Algérie

Un air de déjà-vu



Dans sa réaction au coup de force d'août 2020 qui a fait chuter le président Ibrahim Boubacar Keita, la Cédéao avait suspendu le Mali de tous ses organes de décision, fermé les frontières des Etats membres et mis fin aux échanges financiers et commerciaux, exception faite des produits de première nécessité. Elle avait alors obtenu, le 15 septembre, lors d'une ultime réunion avec la junte que «la transition politique sera dirigée par un civil» et que «le vice-président de la transition ne pourra en aucune manière (le) remplacer». Presque neuf mois plus tard, c'est le retour à la case départ, avec l'arrestation du président Bah N'Daw et du Premier ministre Moctar Ouane, libérés sous la pression de l'UA et du Conseil de Sécurité de l'ONU, ainsi que la décision de la Cour suprême relative au choix du colonel Goïta comme nouveau président de la transition.Quelles que soient les mesures que va prendre aujourd'hui même la Cédéao, il y aura un air de déjà-vu, car le Mali a beau être un pays exsangue, la population qui avait fort mal ressentie les sanctions antérieures est par avance très remontée contre celles qui se dessinent.
D'où un soutien explicite à la junte qui a mis à profit le ressentiment manifeste des Maliens et a fort intelligemment tendu la main au M5-RFP, le mouvement civil qui a multiplié les manifestations pendant des mois, en 2020, jusqu'à la chute du régime d'IBK.
Le nouveau président du Mali a ainsi déclaré: «Nous demandons (...) que le poste de Premier ministre revienne au M5-RFP»... «Dans les jours à venir, le Premier ministre qui sera nommé aura pour mission de mener une large consultation entre les différents groupements (...) en vue de mettre en place un gouvernement de consensus et d'inclusivité», a ajouté le colonel Goïta, en estimant qu'il fallait choisir entre le rassemblement et les «guerres clandestines». Au même moment, de nombreuses voix s'élevaient pour critiquer la manière dont est traité le Mali et celle réservée au Tchad où un Conseil militaire de transition de 15 généraux présidé par le fils du président défunt, Idriss Déby Itno, a trouvé une mansuétude remarquée de l'UA et des puissances occidentales, avec la France en première ligne.
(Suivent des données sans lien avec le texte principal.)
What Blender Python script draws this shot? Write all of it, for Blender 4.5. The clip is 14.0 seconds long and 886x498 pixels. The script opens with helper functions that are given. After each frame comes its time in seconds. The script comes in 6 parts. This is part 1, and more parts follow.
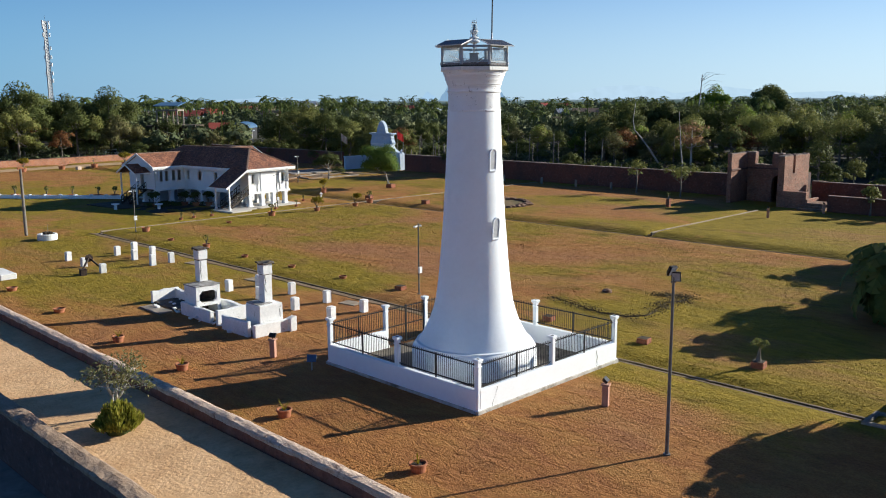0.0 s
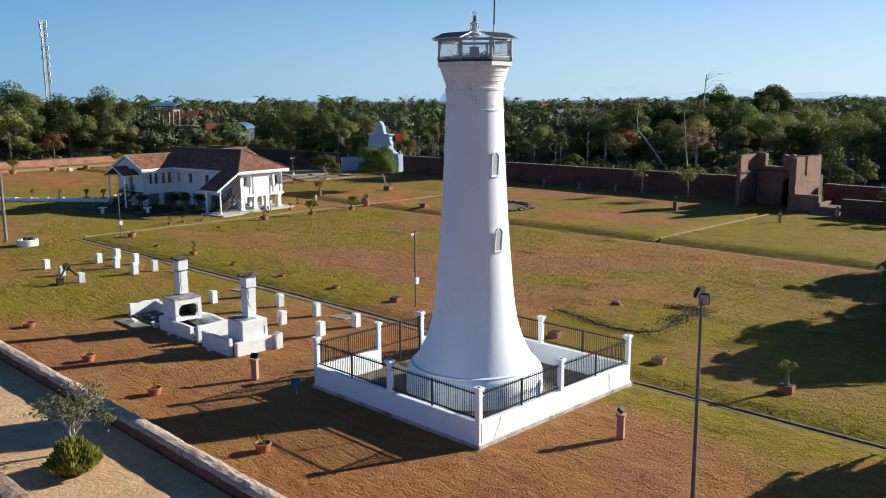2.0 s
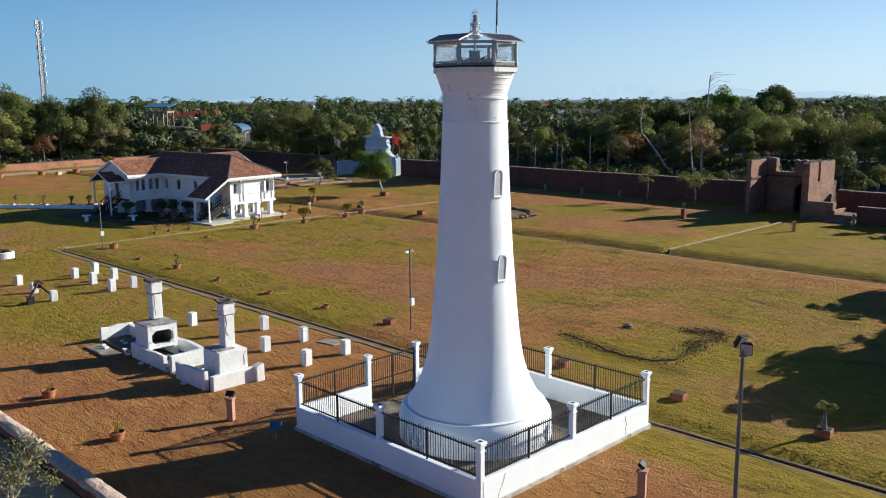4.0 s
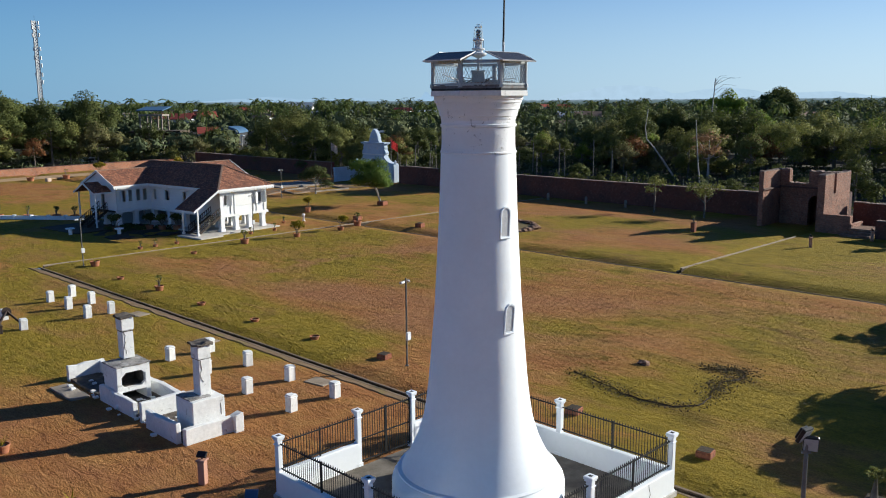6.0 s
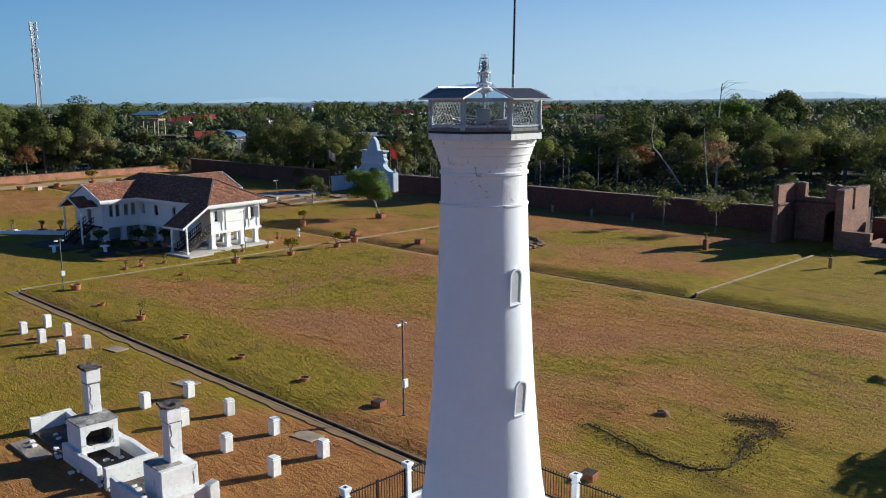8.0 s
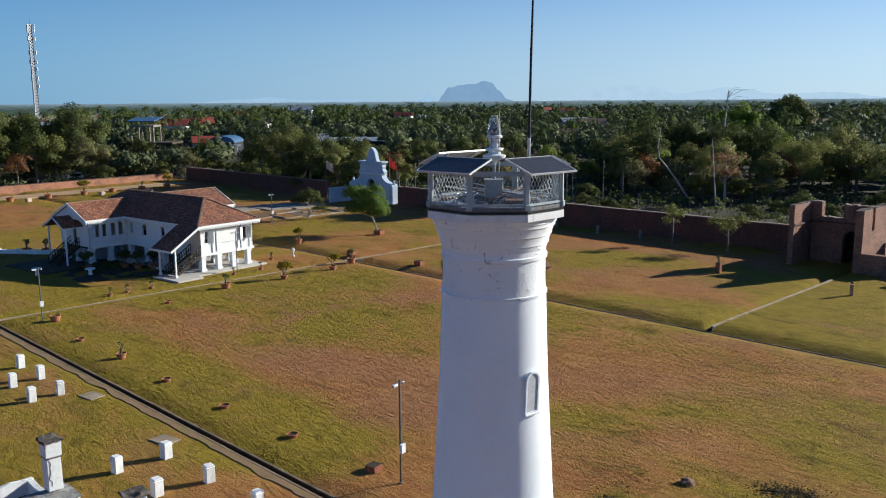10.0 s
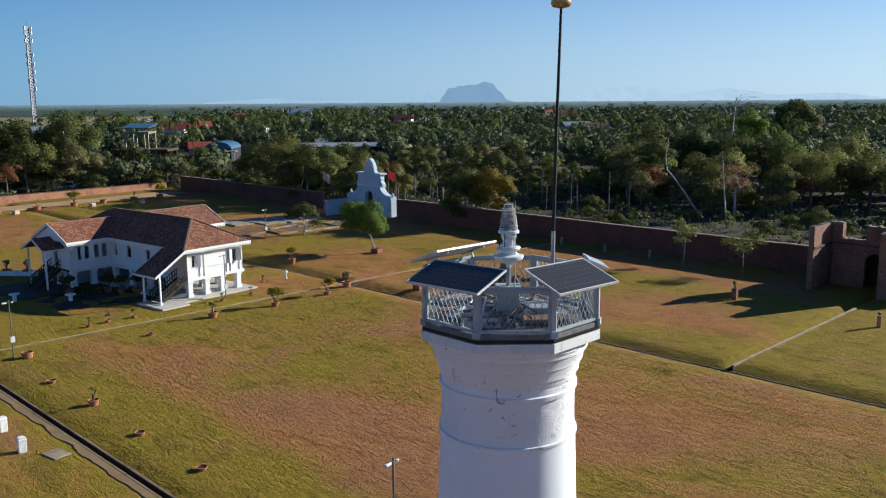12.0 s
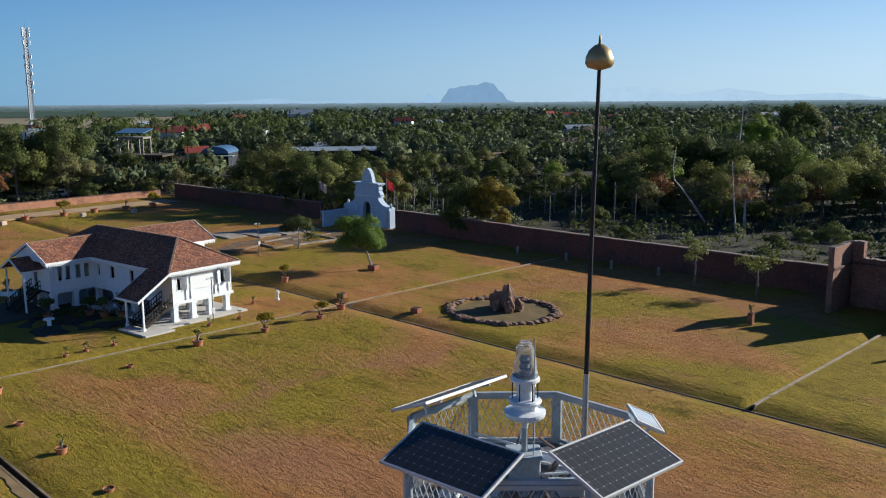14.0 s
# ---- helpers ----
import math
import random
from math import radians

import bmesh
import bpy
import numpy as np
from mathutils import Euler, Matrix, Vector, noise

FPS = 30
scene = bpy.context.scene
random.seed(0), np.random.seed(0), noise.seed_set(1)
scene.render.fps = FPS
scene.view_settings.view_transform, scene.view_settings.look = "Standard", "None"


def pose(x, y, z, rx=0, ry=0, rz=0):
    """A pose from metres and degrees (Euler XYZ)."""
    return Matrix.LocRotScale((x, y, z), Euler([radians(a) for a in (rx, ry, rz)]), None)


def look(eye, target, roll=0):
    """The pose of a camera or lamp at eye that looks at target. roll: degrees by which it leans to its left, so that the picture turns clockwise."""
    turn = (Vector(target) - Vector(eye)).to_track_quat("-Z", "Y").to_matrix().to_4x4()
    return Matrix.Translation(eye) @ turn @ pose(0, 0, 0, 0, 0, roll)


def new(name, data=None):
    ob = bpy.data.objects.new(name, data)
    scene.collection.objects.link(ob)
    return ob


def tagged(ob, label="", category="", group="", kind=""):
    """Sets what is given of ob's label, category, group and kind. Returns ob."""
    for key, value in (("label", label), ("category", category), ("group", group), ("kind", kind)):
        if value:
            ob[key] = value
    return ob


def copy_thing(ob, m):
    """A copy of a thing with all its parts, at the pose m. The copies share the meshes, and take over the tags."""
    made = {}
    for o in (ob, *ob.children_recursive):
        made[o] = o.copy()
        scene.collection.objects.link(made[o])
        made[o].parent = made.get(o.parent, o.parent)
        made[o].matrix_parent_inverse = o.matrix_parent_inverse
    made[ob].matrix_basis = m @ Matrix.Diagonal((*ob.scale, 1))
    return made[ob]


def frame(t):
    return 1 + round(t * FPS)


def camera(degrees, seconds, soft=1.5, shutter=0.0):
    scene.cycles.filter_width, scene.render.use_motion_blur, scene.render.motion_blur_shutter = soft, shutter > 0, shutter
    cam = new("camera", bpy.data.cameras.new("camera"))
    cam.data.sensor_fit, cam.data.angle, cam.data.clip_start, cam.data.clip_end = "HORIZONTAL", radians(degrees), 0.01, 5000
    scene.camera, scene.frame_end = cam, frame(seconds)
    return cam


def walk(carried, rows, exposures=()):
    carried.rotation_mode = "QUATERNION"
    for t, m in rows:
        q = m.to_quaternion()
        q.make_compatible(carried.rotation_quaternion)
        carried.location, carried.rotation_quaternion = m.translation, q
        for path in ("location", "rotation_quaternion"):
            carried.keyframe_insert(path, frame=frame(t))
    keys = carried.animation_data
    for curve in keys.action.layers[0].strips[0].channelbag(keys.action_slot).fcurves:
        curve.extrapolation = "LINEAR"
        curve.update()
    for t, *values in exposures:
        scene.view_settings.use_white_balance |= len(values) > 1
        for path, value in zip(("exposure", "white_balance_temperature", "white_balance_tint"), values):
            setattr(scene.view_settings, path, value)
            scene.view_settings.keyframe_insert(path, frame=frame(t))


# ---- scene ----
# The camera: a drone that climbs past the lighthouse
cam = camera(54.8, 14.0, soft=1.05)
PATH = [
    (0, (-0.239, -3.514, 13.473), (-0.241, -1.543, 13.131), -0.4),
    (0.5, (-0.169, -2.606, 13.454), (-0.173, -0.635, 13.112), -0.4),
    (1, (-0.147, -1.663, 13.434), (-0.15, 0.308, 13.092), -0.4),
    (1.5, (-0.16, -0.698, 13.42), (-0.161, 1.273, 13.079), -0.4),
    (2, (-0.117, 0.349, 13.397), (-0.119, 2.32, 13.056), -0.4),
    (2.5, (-0.07, 1.433, 13.433), (-0.072, 3.404, 13.091), -0.5),
    (3, (-0.045, 2.522, 13.523), (-0.046, 4.493, 13.181), -0.4),
    (5.5, (0.026, 8.023, 14.481), (0.028, 9.994, 14.139), -0.5),
    (6, (0.031, 9.154, 14.734), (0.032, 11.124, 14.392), -0.4),
    (6.5, (0.036, 10.258, 15.004), (0.037, 12.228, 14.66), -0.4),
    (7, (0.062, 11.329, 15.335), (0.063, 13.3, 14.991), -0.4),
    (7.5, (0.062, 12.515, 15.621), (0.062, 14.485, 15.277), -0.4),
    (8, (0.082, 13.641, 15.965), (0.081, 15.611, 15.623), -0.4),
    (10.5, (0.048, 19.326, 18.022), (0.046, 21.296, 17.68), -0.4),
    (11, (0.066, 20.673, 18.413), (0.063, 22.644, 18.072), -0.4),
    (11.5, (0.081, 21.982, 18.782), (0.077, 23.953, 18.441), -0.4),
    (12, (0.096, 23.169, 19.134), (0.093, 25.14, 18.793), -0.4),
    (12.5, (0.113, 24.264, 19.483), (0.11, 26.234, 19.142), -0.3),
    (13, (0.142, 25.375, 19.825), (0.138, 27.345, 19.484), -0.4),
    (13.5, (0.192, 26.572, 20.139), (0.186, 28.543, 19.799), -0.4),
    (14, (0.239, 27.911, 20.389), (0.234, 29.882, 20.048), -0.4),
]
walk(cam, [(t, look(eye, target, roll)) for t, eye, target, roll in PATH], [(0, 0.79, 6000, 6), (3.2, 0.80, 6000, 6), (5.5, 0.64, 5900, 6), (8.0, 0.60, 5850, 6), (11.0, 0.63, 5800, 6), (14, 0.61, 5750, 6)])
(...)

Il n'en fallait pas plus pour pousser des centaines d'entre eux, lors de manifestations, à apporter un soutien ferme aux militaires maliens et à réclamer le départ de la France et l'arrivée de la Russie. Porteurs de banderoles explicites et d'un large drapeau russe, les manifestants ont reproché au président démissionnaire Bah N'Daw d'être «parti à la rencontre du président français Emmanuel Macron».
Moscou a d'ailleurs réagi aux évènements en saluant la libération des dirigeants arrêtés et en prônant des mesures de nature à apaiser les tensions.
La Russie appelle à la «mise en place d'un dialogue constructif entre toutes les forces politiques du Mali, au nom de l'unité et de la stabilité dans le pays», a souligné le ministère russe des Affaires étrangères.
«Nous appelons toutes les parties à la retenue et à un règlement pacifique des désaccords», a-t-il également exhorté, une manière de confirmer que le Kremlin suit avec une grande attention ce qui se passe dans un pays stratégique du Sahel où les tensions et les menaces sont grandissantes et peuvent heurter, à un moment ou à un autre, ses intérêts.